If MODEL, OUTCOME and IMP were all integers, I could get the values using function sub
:
PATTERN <- "MODEL_002-OUTCOME_007-IMP_001"
pattern_build <- "MODEL_([0-9]+)-OUTCOME_([0-9]+)-IMP_([0-9]+)"
MODEL <- as.integer(sub(pattern_build, "\\1", PATTERN))
OUTCOME <- as.integer(sub(pattern_build, "\\2", PATTERN))
IMP <- as.integer(sub(pattern_build, "\\3", PATTERN))
Do you have any idea of how to match the string contained in variable PATTERN?
Possible tricky patterns are:
PATTERN <- "MODEL_PS2-OUTCOME_stroke_i-IMP_001"

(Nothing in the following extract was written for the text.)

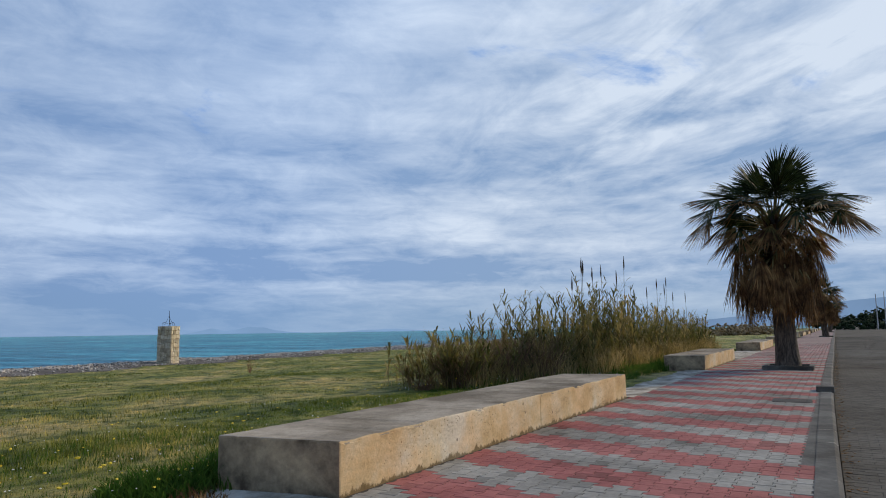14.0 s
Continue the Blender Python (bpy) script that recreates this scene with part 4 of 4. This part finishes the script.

PATTERN <- "MODEL_linear-model-OUTCOME_stroke_i-IMP_001"
Upvotes: 1
Views: 80
Reputation: 51592
A minimal-regex approach,
sapply(strsplit(PATTERN, '-'), function(i) sub('(.*?_){1}', '', i))
# [,1]
#[1,] "PS2"
#[2,] "stroke_i"
#[3,] "001"
Upvotes: 3
Reputation: 83215
A solution which is also able to deal with the 'tricky' patterns:
PATTERN <- "MODEL_linear-model-OUTCOME_stroke_i-IMP_001"
lst <- strsplit(PATTERN, '([A-Z]+_)')[[1]][2:4]
lst <- sub('-$','',lst)
which gives:
> lst
[1] "linear-model" "stroke_i" "001"
And if you want that in a dataframe:
df <- as.data.frame.list(lst)
names(df) <- c('MODEL','OUTCOME','IMP')
which gives:
> df
MODEL OUTCOME IMP
1 linear-model stroke_i 001
Upvotes: 4
Reputation: 626845
You may use a pattern with capturing groups matching any chars, as few as possible between known delimiting substrings:
MODEL_(.*?)-OUTCOME_(.*?)-IMP_(.*)
See the regex demo. Note that the last .*
is greedy since you get all the rest of the string into this capture.
You may precise this pattern to only allow matching expected characters (say, to match digits into the last capturing group, use ([0-9]+)
rather than (.*)
.
Use it with, say, str_match
from stringr:
> library(stringr)
> x <- "MODEL_Name.model-OUTCOME_any.outcome-IMP_number"
> res <- str_match(x, "MODEL_(.*?)-OUTCOME_(.*?)-IMP_(.*)")
> res[,2]
[1] "Name.model"
> res[,3]
[1] "any.outcome"
> res[,4]
[1] "number"
>
A base R solution using the same regex will involve a regmatches
/ regexec
:
> res <- regmatches(x, regexec("MODEL_(.*?)-OUTCOME_(.*?)-IMP_(.*)", x))[[1]]
> res[2]
[1] "Name.model"
> res[3]
[1] "any.outcome"
> res[4]
[1] "number"
>
Upvotes: 1